### What the task requires:
For the listing below, give the number of lines in which "with" occurs. Add nothing.

───── Data provided

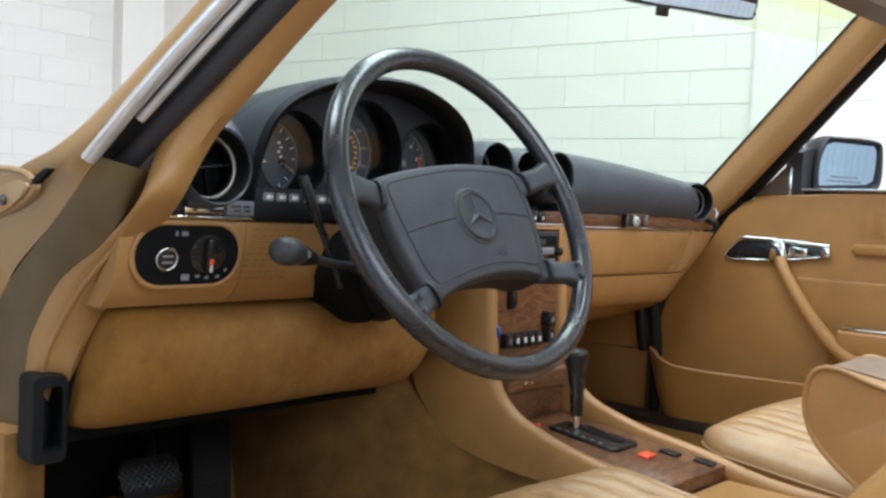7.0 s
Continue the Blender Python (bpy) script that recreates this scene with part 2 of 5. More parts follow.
def part(name, bm, mat, parent=None, label="", sharp=38, flip=False):
    """Link a bmesh as one mesh object under a thing or a part."""
    bmesh.ops.recalc_face_normals(bm, faces=bm.faces)
    me = bpy.data.meshes.new(name)
    bm.to_mesh(me)
    bm.free()
    me.materials.append(mat)
    me.shade_smooth()
    me.set_sharp_from_angle(angle=radians(sharp))
    ob = new(name, me)
    if parent:
        ob.parent = parent
        if parent.type == "EMPTY":
            ob.matrix_parent_inverse = parent.matrix_basis.inverted()
    if label:
        tagged(ob, label)
    return ob


def thing(name, place, label, category, group="", kind=""):
    ob = new(name)
    ob.matrix_basis = Matrix.Translation(place)
    ob.empty_display_size = 0.05
    return tagged(ob, label, category, group, kind)


def BM():
    return bmesh.new()


def axes(origin, u, n):
    """A frame: x along u, z along n, y upward of both."""
    u = V(u).normalized()
    n = V(n)
    n = (n - u * n.dot(u)).normalized()
    v = n.cross(u)
    m = Matrix((u, v, n)).transposed().to_4x4()
    m.translation = V(origin)
    return m


def upright(o, u, n):
    """A frame whose y axis points up: x along u, z along n."""
    u, n = V(u).normalized(), V(n).normalized()
    m = Matrix((u, V((0, 0, 1)), n)).transposed().to_4x4()
    m.translation = V(o)
    return m


def curve(pts, k=8, closed=False):
    """A smooth line (Catmull-Rom) through points of any dimension."""
    P = [V(p) for p in pts]
    n = len(P)
    out = []
    for i in range(n if closed else n - 1):
        a, b = P[i], P[(i + 1) % n]
        p = P[i - 1] if (closed or i > 0) else a + (a - b)
        q = P[(i + 2) % n] if (closed or i < n - 2) else b + (b - a)
        for j in range(k):
            t = j / k
            out.append(0.5 * ((2 * a) + (b - p) * t + (2 * p - 5 * a + 4 * b - q) * t * t + (3 * a - p - 3 * b + q) * t ** 3))
    if not closed:
        out.append(P[-1].copy())
    return out


def loft(bm, rings, closed=True, caps=True, loop=False):
    """Skin through rings of equal length."""
    rows = [[bm.verts.new(p) for p in r] for r in rings]
    n = len(rows[0])
    pairs = list(zip(rows, rows[1:])) + ([(rows[-1], rows[0])] if loop else [])
    for a, b in pairs:
        for i in range(n if closed else n - 1):
            j = (i + 1) % n
            bm.faces.new((a[i], a[j], b[j], b[i]))
    if caps and closed and not loop:
        bm.faces.new(rows[0])
        bm.faces.new(rows[-1])
    return bm


def tube(bm, pts, r, n=10, closed=False, flat=1.0, up=None):
    """A round (or flattened) bar along a line; r may be a number or one for each point."""
    P = [V(p) for p in pts]
    R = r if isinstance(r, (list, tuple)) else [r] * len(P)
    rings = []
    side = None
    m = len(P)
    for i, p in enumerate(P):
        a = P[i - 1] if (closed or i > 0) else p
        b = P[(i + 1) % m] if (closed or i < m - 1) else p
        d = (b - a).normalized()
        if side is None:
            h = V(up) if up else (V((0, 0, 1)) if abs(d.z) < 0.9 else V((1, 0, 0)))
            side = d.cross(h).normalized()
        side = (side - d * side.dot(d)).normalized()
        w = d.cross(side)
        rings.append([p + (side * math.cos(2 * math.pi * k / n) + w * flat * math.sin(2 * math.pi * k / n)) * R[i] for k in range(n)])
    return loft(bm, rings, True, not closed, closed)


def plate(bm, poly, m, d0, d1, bevel=0.0, seg=2):
    """An outline in the frame m, as thick as d0 to d1 along its normal, edges rounded."""
    lo = [bm.verts.new(m @ V((p[0], p[1], d0))) for p in poly]
    hi = [bm.verts.new(m @ V((p[0], p[1], d1))) for p in poly]
    n = len(poly)
    faces = [bm.faces.new(lo[::-1]), bm.faces.new(hi)]
    for i in range(n):
        faces.append(bm.faces.new((lo[i], lo[(i + 1) % n], hi[(i + 1) % n], hi[i])))
    if bevel:
        edges = [e for e in faces[1].edges]
        bmesh.ops.bevel(bm, geom=edges, offset=bevel, segments=seg, affect="EDGES", profile=0.5, clamp_overlap=True)
    return bm


def box(bm, c, s, m=None, bevel=0.0, seg=2):
    """A block with rounded edges; c its middle, s its size, in the frame m."""
    m = m or Matrix()
    vs = [bm.verts.new(m @ V((c[0] + s[0] * i / 2, c[1] + s[1] * j / 2, c[2] + s[2] * k / 2))) for i in (-1, 1) for j in (-1, 1) for k in (-1, 1)]
    fs = [bm.faces.new([vs[i] for i in f]) for f in ((0, 1, 3, 2), (4, 6, 7, 5), (0, 4, 5, 1), (2, 3, 7, 6), (0, 2, 6, 4), (1, 5, 7, 3))]
    if bevel:
        es = list({e for f in fs for e in f.edges})
        bmesh.ops.bevel(bm, geom=es, offset=bevel, segments=seg, affect="EDGES", profile=0.5, clamp_overlap=True)
    return bm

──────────

### Result of this task:
2